To illustrate Tycho's kindness and generosity, I must read you a letter written to him by Kepler. It seems that Kepler, on one of his absences from Prague, driven half mad with poverty and trouble, fell foul of Tycho, whom he thought to be behaving badly in money matters to him and his family, and wrote him a violent letter full of reproaches and insults. Tycho's secretary replied quietly enough, pointing out the groundlessness and ingratitude of the accusation.
Kepler repents instantly, and replies:—
"Most Noble Tycho," (these are the words of his letter), "how shall I enumerate or rightly estimate your benefits conferred on me? For two months you have liberally and gratuitously maintained me, and my whole family; you have provided for all my wishes; you have done me every possible kindness; you have communicated to me everything you hold most dear; no one, by word or deed, has intentionally injured me in anything; in short, not to your children, your wife, or yourself have you shown more indulgence than to me. This being so, as I am anxious to put on record, I cannot reflect without consternation that I should have been so given up by God to my own intemperance as to shut my eyes on all these benefits; that, instead of modest and respectful gratitude, I should indulge for three weeks in continual moroseness towards all your family, in headlong passion and the utmost insolence towards yourself, who possess so many claims on my veneration, from your noble family, your extraordinary learning, and distinguished reputation. Whatever I have said or written against the person, the fame, the honour, and the learning of your excellency; or whatever, in any other way, I have injuriously spoken or written (if they admit no other more favourable interpretation), as, to my grief, I have spoken and written many things, and more than I can remember; all and everything I recant, and freely and honestly declare and profess to be groundless, false, and incapable of proof."

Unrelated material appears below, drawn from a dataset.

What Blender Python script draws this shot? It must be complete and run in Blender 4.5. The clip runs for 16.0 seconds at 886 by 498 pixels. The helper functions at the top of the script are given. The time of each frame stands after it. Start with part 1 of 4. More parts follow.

Tycho accepted the apology thus heartily rendered, and the temporary breach was permanently healed.
In 1601, Kepler was appointed "Imperial mathematician," to assist Tycho in his calculations.
The Emperor Rudolph did a good piece of work in thus maintaining these two eminent men, but it is quite clear that it was as astrologers that he valued them; and all he cared for in the planetary motions was limited to their supposed effect on his own and his kingdom's destiny. He seems to have been politically a weak and superstitious prince, who was letting his kingdom get into hopeless confusion, and entangling himself in all manner of political complications. While Bohemia suffered, however, the world has benefited at his hands; and the tables upon which Tycho was now engaged are well called the Rudolphine tables.
These tables of planetary motion Tycho had always regarded as the main work of his life; but he died before they were finished, and on his death-bed he intrusted the completion of them to Kepler, who loyally undertook their charge.
The Imperial funds were by this time, however, so taxed by wars and other difficulties that the tables could only be proceeded with very slowly, a staff of calculators being out of the question. In fact, Kepler could not get even his own salary paid: he got orders, and promises, and drafts on estates for it; but when the time came for them to be honoured they were worthless, and he had no power to enforce his claims.
So everything but brooding had to be abandoned as too expensive, and he proceeded to study optics. He gave a very accurate explanation of the action of the human eye, and made many hypotheses, some of them shrewd and close to the mark, concerning the law of refraction of light in dense media: but though several minor points of interest turned up, nothing of the first magnitude came out of this long research.
The true law of refraction was discovered some years after by a Dutch professor, Willebrod Snell.